A review of the climatology features and mid- and high-latitude forcing of the equatorial electrojet

The equatorial electrojet (EEJ) is a narrow eastward current that flows in the daytime equatorial E region. It is an important part of low-latitude ionospheric electrodynamics. This review presents a synthesis of recent advances in EEJ research. The main topics include historical observations, observation and inversion methods, local time and longitudinal variations, mid- and high-latitude forcing, solar activity forcing, and EEJ models. Ground-based and satellite observations show clear local time and longitudinal variations of the EEJ. These variations are mainly controlled by E-region conductivity, atmospheric tides, and geomagnetic field geometry. Among these factors, nonmigrating tides play a dominant role in the longitudinal pattern. Under disturbed conditions, mid- and high-latitude processes, such as geomagnetic storms, substorms, sudden changes in solar wind dynamic pressure, sudden stratospheric warming events, and subauroral polarization streams, can substantially modify the EEJ intensity and even reverse its direction through coupling processes. In addition, solar activity, including solar flares and solar eclipses, can modulate the EEJ primarily through rapid changes in ionospheric conductivity and associated electrodynamic adjustments.
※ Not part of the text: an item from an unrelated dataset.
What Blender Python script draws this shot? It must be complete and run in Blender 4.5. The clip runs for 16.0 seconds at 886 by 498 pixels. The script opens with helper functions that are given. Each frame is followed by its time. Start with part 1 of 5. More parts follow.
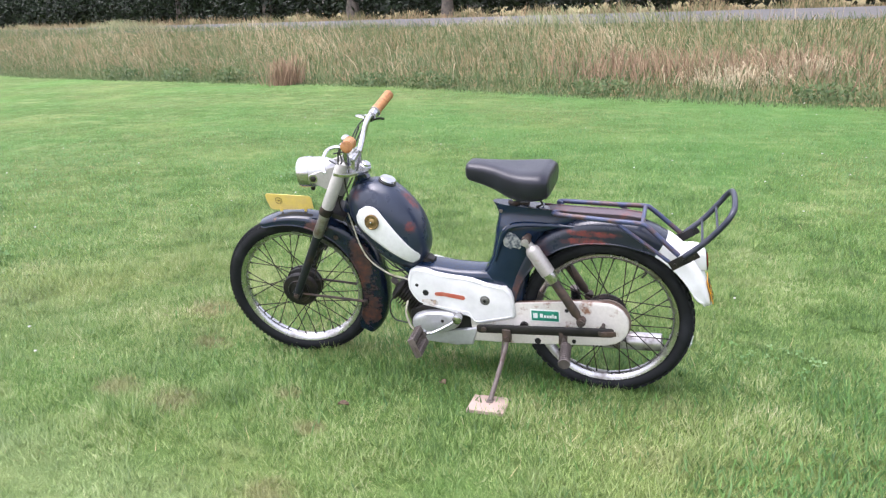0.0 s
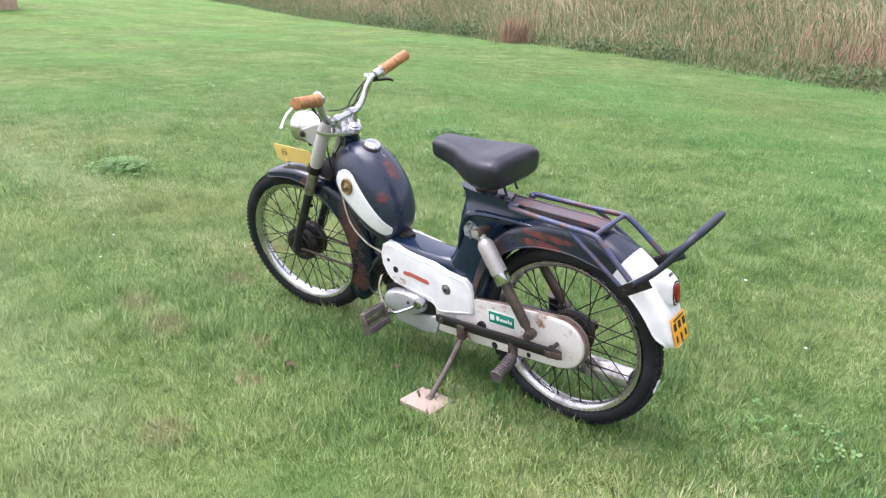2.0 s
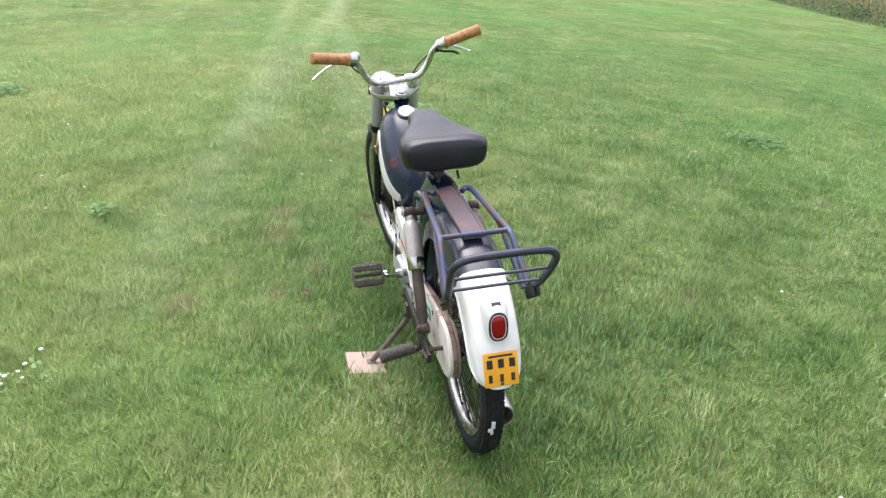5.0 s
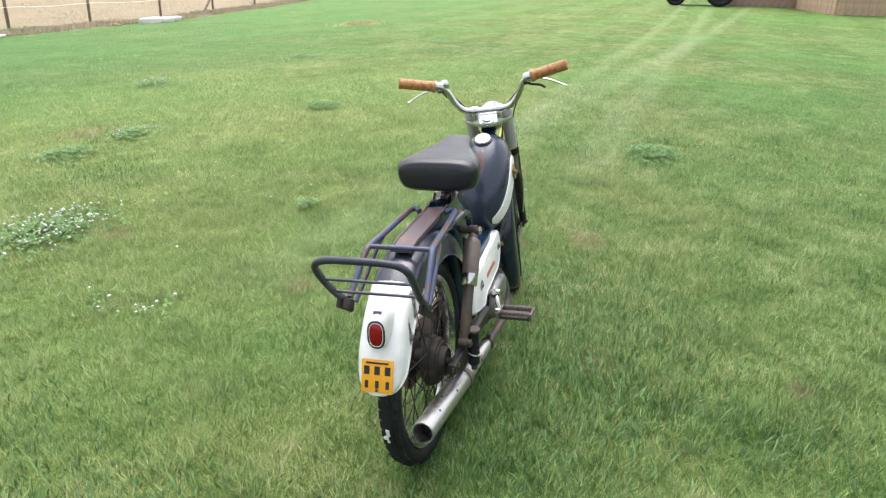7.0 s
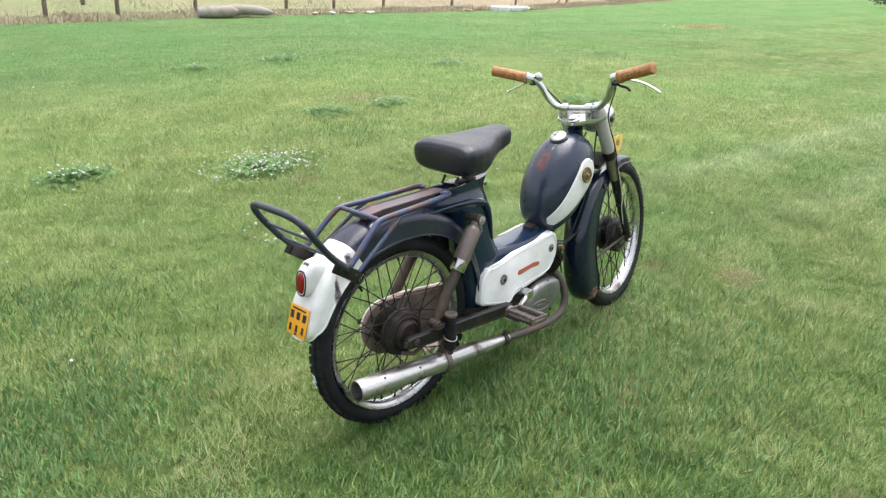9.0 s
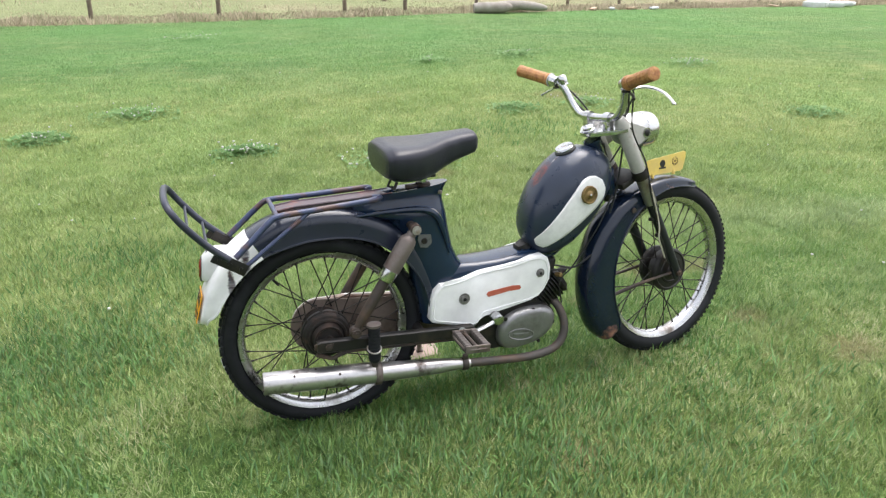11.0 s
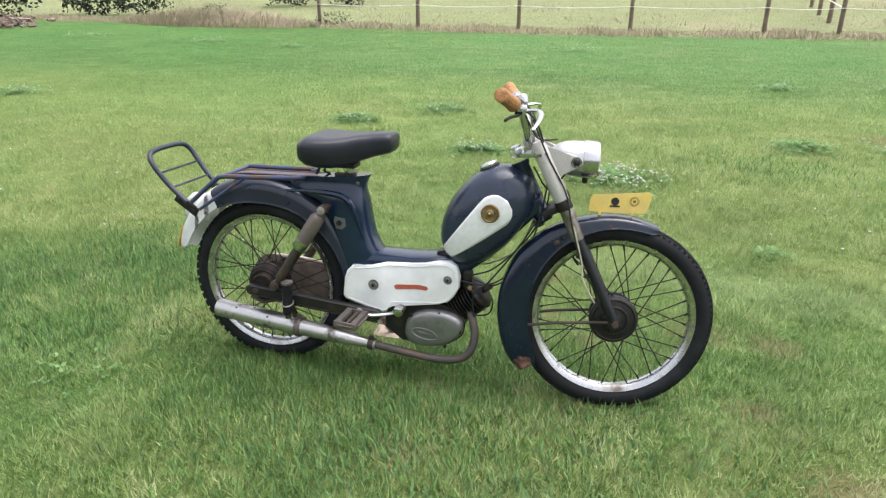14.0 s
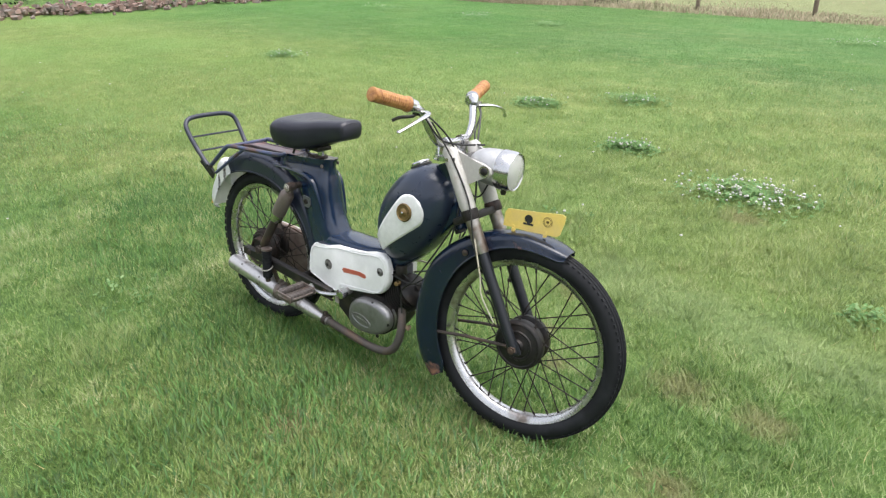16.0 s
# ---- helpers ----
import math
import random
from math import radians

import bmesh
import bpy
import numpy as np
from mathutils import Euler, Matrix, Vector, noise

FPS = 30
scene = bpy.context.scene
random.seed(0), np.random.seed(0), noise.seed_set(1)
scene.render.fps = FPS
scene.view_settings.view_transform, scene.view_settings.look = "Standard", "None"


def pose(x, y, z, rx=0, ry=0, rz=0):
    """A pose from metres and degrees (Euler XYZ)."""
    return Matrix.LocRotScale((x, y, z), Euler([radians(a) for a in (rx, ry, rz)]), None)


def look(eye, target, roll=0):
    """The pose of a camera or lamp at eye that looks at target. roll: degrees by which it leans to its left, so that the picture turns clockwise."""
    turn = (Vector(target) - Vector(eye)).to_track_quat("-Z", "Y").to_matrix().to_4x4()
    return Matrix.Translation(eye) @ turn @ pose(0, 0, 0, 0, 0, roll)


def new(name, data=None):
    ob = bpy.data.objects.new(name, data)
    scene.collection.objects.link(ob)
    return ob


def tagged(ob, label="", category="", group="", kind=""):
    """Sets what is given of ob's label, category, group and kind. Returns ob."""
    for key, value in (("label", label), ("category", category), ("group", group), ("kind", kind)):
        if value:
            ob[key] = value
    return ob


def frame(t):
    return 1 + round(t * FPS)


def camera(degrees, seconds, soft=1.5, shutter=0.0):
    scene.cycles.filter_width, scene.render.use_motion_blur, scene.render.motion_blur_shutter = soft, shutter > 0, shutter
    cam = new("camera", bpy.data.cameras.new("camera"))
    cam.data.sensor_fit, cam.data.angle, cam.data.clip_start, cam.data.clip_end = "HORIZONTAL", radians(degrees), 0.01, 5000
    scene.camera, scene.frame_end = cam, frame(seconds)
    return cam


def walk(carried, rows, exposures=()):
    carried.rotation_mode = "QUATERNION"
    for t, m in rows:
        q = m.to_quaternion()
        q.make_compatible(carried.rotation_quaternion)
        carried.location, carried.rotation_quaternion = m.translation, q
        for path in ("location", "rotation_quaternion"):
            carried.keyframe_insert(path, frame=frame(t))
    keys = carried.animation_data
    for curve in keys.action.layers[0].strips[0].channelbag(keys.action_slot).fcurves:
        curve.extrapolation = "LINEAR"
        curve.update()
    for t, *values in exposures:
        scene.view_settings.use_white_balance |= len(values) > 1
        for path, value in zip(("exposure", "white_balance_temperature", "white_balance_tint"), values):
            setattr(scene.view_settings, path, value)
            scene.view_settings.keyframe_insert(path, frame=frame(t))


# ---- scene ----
cam = camera(63.59, 16.0, soft=1.3)
PATH = [
    (0, (-0.748, 2.181, 1.242), (-0.132, 0.388, 0.603), -2.1),
    (0.5, (-0.913, 2.034, 1.238), (-0.198, 0.301, 0.54), -1.3),
    (1, (-1.097, 1.907, 1.227), (-0.272, 0.243, 0.484), -1.7),
    (1.5, (-1.283, 1.766, 1.242), (-0.264, 0.209, 0.509), -0.3),
    (2, (-1.406, 1.6, 1.221), (-0.226, 0.157, 0.494), 0.8),
    (2.5, (-1.538, 1.442, 1.218), (-0.246, 0.114, 0.465), 1.2),
    (3, (-1.729, 1.264, 1.214), (-0.296, 0.091, 0.458), 2.3),
    (3.5, (-1.851, 1.084, 1.226), (-0.285, 0.111, 0.451), 2.5),
    (6, (-2.169, -0.057, 1.266), (-0.334, -0.065, 0.471), 2.7),
    (6.5, (-2.191, -0.316, 1.274), (-0.364, -0.033, 0.511), 1.9),
    (7, (-2.135, -0.523, 1.267), (-0.357, -0.004, 0.513), 1.2),
    (7.5, (-2.043, -0.728, 1.277), (-0.343, -0.011, 0.505), 1.3),
    (8, (-1.981, -0.955, 1.275), (-0.381, -0.051, 0.485), 1.0),
    (8.5, (-1.914, -1.156, 1.29), (-0.439, -0.059, 0.501), 1.4),
    (9, (-1.724, -1.309, 1.27), (-0.397, -0.038, 0.479), 3.2),
    (11.5, (-0.638, -1.796, 1.292), (-0.181, -0.034, 0.465), 0.4),
    (12, (-0.419, -1.883, 1.309), (-0.167, -0.08, 0.482), 0.8),
    (12.5, (-0.18, -1.925, 1.299), (-0.112, -0.101, 0.483), 0.2),
    (13, (0.048, -1.948, 1.3), (-0.068, -0.121, 0.495), 0.1),
    (13.5, (0.337, -1.971, 1.309), (0.006, -0.166, 0.515), -0.7),
    (14, (0.615, -1.919, 1.29), (0.091, -0.156, 0.504), -0.9),
    (14.5, (0.867, -1.834, 1.303), (0.187, -0.152, 0.462), -0.7),
    (15, (1.134, -1.747, 1.312), (0.296, -0.145, 0.456), -1.4),
    (15.5, (1.343, -1.608, 1.315), (0.307, -0.108, 0.492), -1.2),
    (16, (1.509, -1.392, 1.315), (0.299, -0.03, 0.489), -1.7),
]
walk(cam, [(t, look(eye, target, roll)) for t, eye, target, roll in PATH], ((0, 1.50, 6150, 21), (3.7, 1.36, 6150, 24), (5.8, 1.3, 6500, 12), (9.2, 1.27, 6500, 12), (16, 1.19, 6500, 12)))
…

Although physics-based electrodynamic models, data-driven empirical models, and global numerical simulations have provided valuable insights across different scales, their quantitative consistency and capability of reproducing EEJ disturbances remain limited. This review points out several open issues. These include the combined effects of different driving factors, the nonlinear response of the EEJ, and the lack of reliable EEJ models during disturbed conditions. Finally, future studies should focus on combined observations, improved coupling models, and prediction of EEJ variability.